The Rev. Herman Lohr began his ministry in Aplington in 1927, and remained until 1935. Another blow would strike the congregation during this time as the church building would again be destroyed by fire on February 7, 1934. A new modern brick structure was erected and dedicated in October of that year on a new site at 1003 Nash St.
Rev. Fred Lehr became the next pastor in 1935. The new Moeller pipe organ was installed and partial support for Miss Carrie Swyter was taken on. Rev. Lehr carried the church through the difficult years of W.W.II when the lives of four sons of the church family were claimed. In 1941, the name was changed to Aplington Baptist Church. In 1946, all German language association was dropped. Rev. Lehr resigned in August 1951 due to ill health, and the Rev. Venenga began his ministry in January of 1952. A new parsonage was built in 1953, on the site of the old church building. Rev. Venenga concluded his ministry in 1956, and was followed by the Rev. Donald Patet. In 1960, a new educational facility was added to the existing building. The church has had an ongoing missionary interest all through the years, and a number of its sons and daughters have gone on into full-time Christian service. The Women's Evening Circle was formed in 1965 and still has an active membership. In 1974, the entire building was renovated in preparation for the 100th anniversary. Rev. Patet retired from the pastorate in Aplington in 1988 and holds the honor of the longest serving pastor in Aplington. Rev. James L. Renke took up the reigns in July of 1988 and ministered until July of 1992. Pastor Renke had a strong evangelistic outreach and progressed into the church planting ministry after his departure from Aplington. Pastor Rod Thompson served as interim pastor from September 1991 until April of 1993 when Rev. Marlin Mohrman became our most recent pastor. A number of remodeling projects have been completed during his present ministry. A new elevator was installed in 1994, which now makes the church handicap accessible. This project was completely paid for within one year after completiton. A new heating and air conditioning system was installed in 1997, and 1998 brought new restrooms and a renovation of the fellowship hall in the basement. An AWANA ministry was started in the fall of 1995 and has developed into a multi-church community program with a very large attendance. Nineteen ninety-nine brought a number of new projects as well. A monetary bequest to the church provided for a much needed roof replacement, a new sound and video system, a new piano and repairs to the parsonage along with the addition of a Youth Pastor. Two years later the Youth Pastor's ministry developed into a multi church ministry and outreach.
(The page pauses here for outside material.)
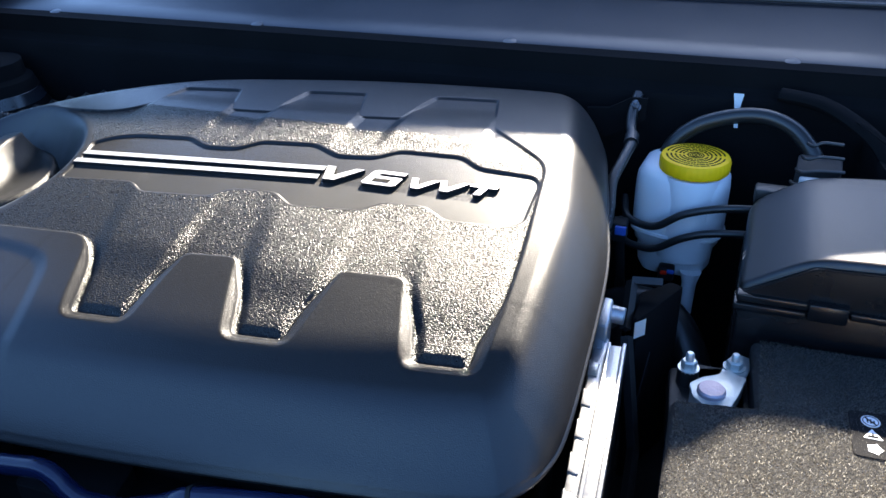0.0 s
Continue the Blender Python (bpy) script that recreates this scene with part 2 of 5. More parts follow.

We continued to enjoy God's blessings and His faithfulness as we celebrated our 125th anniversary in 1999. We have been blessed with dedicated people who are committed to the truth of God's Word and seek to win others to Jesus Christ.
Pastor Mohrman accepted a call to a church in Wisconsin in the summer of 2002. Dan Smith graciously began providing pulpit supply in January 2003. The search for a senior pastor continued, with the search committee eventually convincing Dan to submit a resume in late spring of 2003. He was confirmed as senior pastor by the congregation in the Summer of 2003. In 2011 Dan moved on and Pastor Allan Gerber is now serving as our interim pastor.